> [Aim of the task] Your task is to repeat the lines below exactly, excluding any pictures they contain.

> [Provided data]
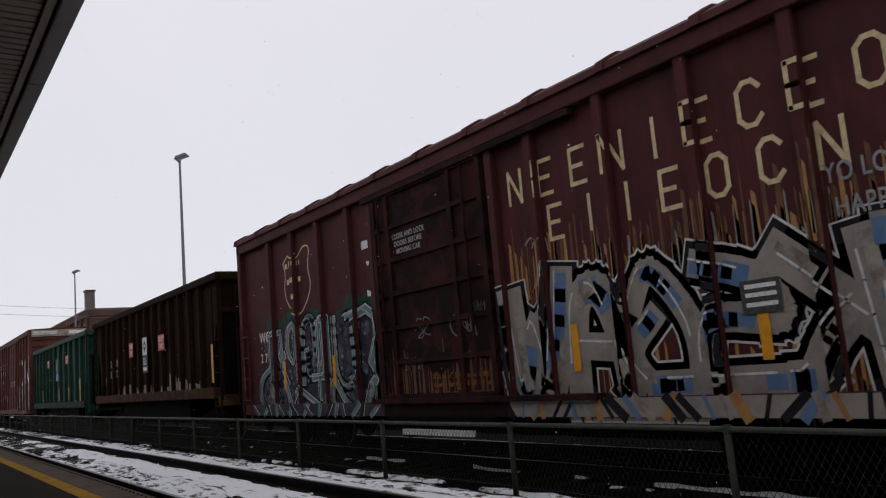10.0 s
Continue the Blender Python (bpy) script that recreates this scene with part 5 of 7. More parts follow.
def gondola(label, body, sill_mat, half_body, z0, top, ribs, reach, decor, shift=0.0):
    car = empty("gondola_car", label, "gondola car", "gondola cars")
    bo, si = M[body], M[sill_mat]
    la = M["gongreen_sill"] if body == "gongreen" else bo
    h = half_body
    cut = 1.2
    for s in (-1, 1):
        x = 1.46 * s
        bm = bmesh.new()
        pr = [(-h + cut, z0), (h - cut, z0), (h - 0.05, top), (-h + 0.05, top)]
        a = [bm.verts.new((x, y, z)) for y, z in pr]
        b = [bm.verts.new((x - 0.02 * s, y, z)) for y, z in pr]
        bm.faces.new(a)
        bm.faces.new(b[::-1])
        for i in range(4):
            bm.faces.new((a[i], b[i], b[(i + 1) % 4], a[(i + 1) % 4]))
        bmesh.ops.recalc_face_normals(bm, faces=bm.faces)
        part("side_sheet", bm, bo, car)
        part("top_chord", boxes((min(1.4 * s, 1.6 * s), max(1.4 * s, 1.6 * s), -h, h, top - 0.06, top + 0.13)), bo, car, bevel=0.02)
        part("side_sill", boxes((min(1.3 * s, 1.6 * s), max(1.3 * s, 1.6 * s), -h + 0.5, h - 0.5, z0 - 0.05, z0 + 0.22)), si, car, bevel=0.015)
    rib = bmesh.new()
    out = [(-1.6, z0 + 0.2), (-1.585, top - 0.05)]
    box(rib, -1.59, -1.46, -0.075, 0.075, z0 + 0.2, top - 0.05)
    rib = done(rib, "side_rib", bo, bevel=0.02)
    ys = list(ribs) if isinstance(ribs, tuple) else [shift - reach + 2 * reach * i / (ribs - 1) for i in range(ribs)]
    for y in ys:
        part("side_rib", rib, None, car).matrix_basis = pose(0, y, 0)
        part("side_rib", rib, None, car).matrix_basis = pose(0, y, 0, 0, 0, 180)
    for s in (-1, 1):
        bm = bmesh.new()
        pr = [(s * (h - cut), z0 + 0.1), (s * (h - 0.06), top)]
        a = [bm.verts.new((x, y, z)) for x, y, z in ((-1.45, *pr[0]), (1.45, *pr[0]), (1.45, *pr[1]), (-1.45, *pr[1]))]
        b = [bm.verts.new((v.co.x, v.co.y + 0.03 * s, v.co.z)) for v in a]
        bm.faces.new(a)
        bm.faces.new(b[::-1])
        for i in range(4):
            bm.faces.new((a[i], b[i], b[(i + 1) % 4], a[(i + 1) % 4]))
        bmesh.ops.recalc_face_normals(bm, faces=bm.faces)
        end = part("end_sheet", bm, bo, car)
        for k in range(2, 3):
            z = z0 + 0.5 + (top - z0 - 0.6) * k / 3
            yy = s * (h - cut + (cut - 0.06) * (z - z0) / (top - z0) + 0.06)
            part("end_rib", boxes((-1.45, 1.45, yy - 0.06, yy + 0.06, z, z + 0.14)), bo, end, bevel=0.02)
        for x in (-1.2, -0.4, 0.4, 1.2):
            bm = bmesh.new()
            tri = [(s * (h - cut + 0.1), z0 + 0.2), (s * (h - 0.35), z0 + 0.05), (s * (h - 0.35), top - 0.75)]
            a = [bm.verts.new((x - 0.02, y, z)) for y, z in tri]
            b = [bm.verts.new((x + 0.02, y, z)) for y, z in tri]
            bm.faces.new(a)
            bm.faces.new(b[::-1])
            for i in range(3):
                bm.faces.new((a[i], b[i], b[(i + 1) % 3], a[(i + 1) % 3]))
            bmesh.ops.recalc_face_normals(bm, faces=bm.faces)
            part("slope_gusset", bm, M["under"], end)
        # dark sheet standing for the shadow beneath the sloping end
        part("slope_cover", boxes((-1.3, 1.3, min(s * (h - 0.35), s * (h - 0.32)), max(s * (h - 0.35), s * (h - 0.32)), z0 + 0.05, top - 0.8)), M["under"], end)
        part("end_chord", boxes((-1.5, 1.5, min(s * (h - 0.12), s * (h + 0.06)), max(s * (h - 0.12), s * (h + 0.06)), top - 0.08, top + 0.12)), bo, car, bevel=0.02)
        for x in (-1.55, 1.55):
            ladder(car, x, s * (h - 0.32), z0 - 0.45, top - 0.1, 0.42, 8, la)
            part("corner_brace", tubes(0.04, [(x * 0.96, s * (h - 0.12), z0 - 0.1), (x * 0.96, s * (h - 0.12), top)]), bo, car)
        ladder(car, -0.95, s * (h + 0.08), z0 - 0.3, top - 0.2, 0.42, 7, la, along="x")
        part("end_sill", boxes((-1.5, 1.5, min(s * (h - 0.5), s * (h + 0.02)), max(s * (h - 0.5), s * (h + 0.02)), z0 - 0.25, z0 + 0.02)), si, car, bevel=0.02)
    part("floor", boxes((-1.44, 1.44, -h + cut, h - cut, z0, z0 + 0.1)), bo, car)
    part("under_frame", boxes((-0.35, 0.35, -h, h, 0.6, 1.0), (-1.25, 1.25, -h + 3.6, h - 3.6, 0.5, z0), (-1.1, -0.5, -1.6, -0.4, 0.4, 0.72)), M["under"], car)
    running_gear(car, (-h + 2.0, h - 2.0), h + 0.72)
    edges = [-h] + [c for p in ys for c in (p - 0.075, p + 0.075)] + [h]
    bands = [(edges[i], edges[i + 1], -1.592 if i % 2 else -1.462) for i in range(len(edges) - 1)]
    decor(car, bands)
    return car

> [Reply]
10.0 s
Continue the Blender Python (bpy) script that recreates this scene with part 5 of 7. More parts follow.
def gondola(label, body, sill_mat, half_body, z0, top, ribs, reach, decor, shift=0.0):
    car = empty("gondola_car", label, "gondola car", "gondola cars")
    bo, si = M[body], M[sill_mat]
    la = M["gongreen_sill"] if body == "gongreen" else bo
    h = half_body
    cut = 1.2
    for s in (-1, 1):
        x = 1.46 * s
        bm = bmesh.new()
        pr = [(-h + cut, z0), (h - cut, z0), (h - 0.05, top), (-h + 0.05, top)]
        a = [bm.verts.new((x, y, z)) for y, z in pr]
        b = [bm.verts.new((x - 0.02 * s, y, z)) for y, z in pr]
        bm.faces.new(a)
        bm.faces.new(b[::-1])
        for i in range(4):
            bm.faces.new((a[i], b[i], b[(i + 1) % 4], a[(i + 1) % 4]))
        bmesh.ops.recalc_face_normals(bm, faces=bm.faces)
        part("side_sheet", bm, bo, car)
        part("top_chord", boxes((min(1.4 * s, 1.6 * s), max(1.4 * s, 1.6 * s), -h, h, top - 0.06, top + 0.13)), bo, car, bevel=0.02)
        part("side_sill", boxes((min(1.3 * s, 1.6 * s), max(1.3 * s, 1.6 * s), -h + 0.5, h - 0.5, z0 - 0.05, z0 + 0.22)), si, car, bevel=0.015)
    rib = bmesh.new()
    out = [(-1.6, z0 + 0.2), (-1.585, top - 0.05)]
    box(rib, -1.59, -1.46, -0.075, 0.075, z0 + 0.2, top - 0.05)
    rib = done(rib, "side_rib", bo, bevel=0.02)
    ys = list(ribs) if isinstance(ribs, tuple) else [shift - reach + 2 * reach * i / (ribs - 1) for i in range(ribs)]
    for y in ys:
        part("side_rib", rib, None, car).matrix_basis = pose(0, y, 0)
        part("side_rib", rib, None, car).matrix_basis = pose(0, y, 0, 0, 0, 180)
    for s in (-1, 1):
        bm = bmesh.new()
        pr = [(s * (h - cut), z0 + 0.1), (s * (h - 0.06), top)]
        a = [bm.verts.new((x, y, z)) for x, y, z in ((-1.45, *pr[0]), (1.45, *pr[0]), (1.45, *pr[1]), (-1.45, *pr[1]))]
        b = [bm.verts.new((v.co.x, v.co.y + 0.03 * s, v.co.z)) for v in a]
        bm.faces.new(a)
        bm.faces.new(b[::-1])
        for i in range(4):
            bm.faces.new((a[i], b[i], b[(i + 1) % 4], a[(i + 1) % 4]))
        bmesh.ops.recalc_face_normals(bm, faces=bm.faces)
        end = part("end_sheet", bm, bo, car)
        for k in range(2, 3):
            z = z0 + 0.5 + (top - z0 - 0.6) * k / 3
            yy = s * (h - cut + (cut - 0.06) * (z - z0) / (top - z0) + 0.06)
            part("end_rib", boxes((-1.45, 1.45, yy - 0.06, yy + 0.06, z, z + 0.14)), bo, end, bevel=0.02)
        for x in (-1.2, -0.4, 0.4, 1.2):
            bm = bmesh.new()
            tri = [(s * (h - cut + 0.1), z0 + 0.2), (s * (h - 0.35), z0 + 0.05), (s * (h - 0.35), top - 0.75)]
            a = [bm.verts.new((x - 0.02, y, z)) for y, z in tri]
            b = [bm.verts.new((x + 0.02, y, z)) for y, z in tri]
            bm.faces.new(a)
            bm.faces.new(b[::-1])
            for i in range(3):
                bm.faces.new((a[i], b[i], b[(i + 1) % 3], a[(i + 1) % 3]))
            bmesh.ops.recalc_face_normals(bm, faces=bm.faces)
            part("slope_gusset", bm, M["under"], end)
        # dark sheet standing for the shadow beneath the sloping end
        part("slope_cover", boxes((-1.3, 1.3, min(s * (h - 0.35), s * (h - 0.32)), max(s * (h - 0.35), s * (h - 0.32)), z0 + 0.05, top - 0.8)), M["under"], end)
        part("end_chord", boxes((-1.5, 1.5, min(s * (h - 0.12), s * (h + 0.06)), max(s * (h - 0.12), s * (h + 0.06)), top - 0.08, top + 0.12)), bo, car, bevel=0.02)
        for x in (-1.55, 1.55):
            ladder(car, x, s * (h - 0.32), z0 - 0.45, top - 0.1, 0.42, 8, la)
            part("corner_brace", tubes(0.04, [(x * 0.96, s * (h - 0.12), z0 - 0.1), (x * 0.96, s * (h - 0.12), top)]), bo, car)
        ladder(car, -0.95, s * (h + 0.08), z0 - 0.3, top - 0.2, 0.42, 7, la, along="x")
        part("end_sill", boxes((-1.5, 1.5, min(s * (h - 0.5), s * (h + 0.02)), max(s * (h - 0.5), s * (h + 0.02)), z0 - 0.25, z0 + 0.02)), si, car, bevel=0.02)
    part("floor", boxes((-1.44, 1.44, -h + cut, h - cut, z0, z0 + 0.1)), bo, car)
    part("under_frame", boxes((-0.35, 0.35, -h, h, 0.6, 1.0), (-1.25, 1.25, -h + 3.6, h - 3.6, 0.5, z0), (-1.1, -0.5, -1.6, -0.4, 0.4, 0.72)), M["under"], car)
    running_gear(car, (-h + 2.0, h - 2.0), h + 0.72)
    edges = [-h] + [c for p in ys for c in (p - 0.075, p + 0.075)] + [h]
    bands = [(edges[i], edges[i + 1], -1.592 if i % 2 else -1.462) for i in range(len(edges) - 1)]
    decor(car, bands)
    return car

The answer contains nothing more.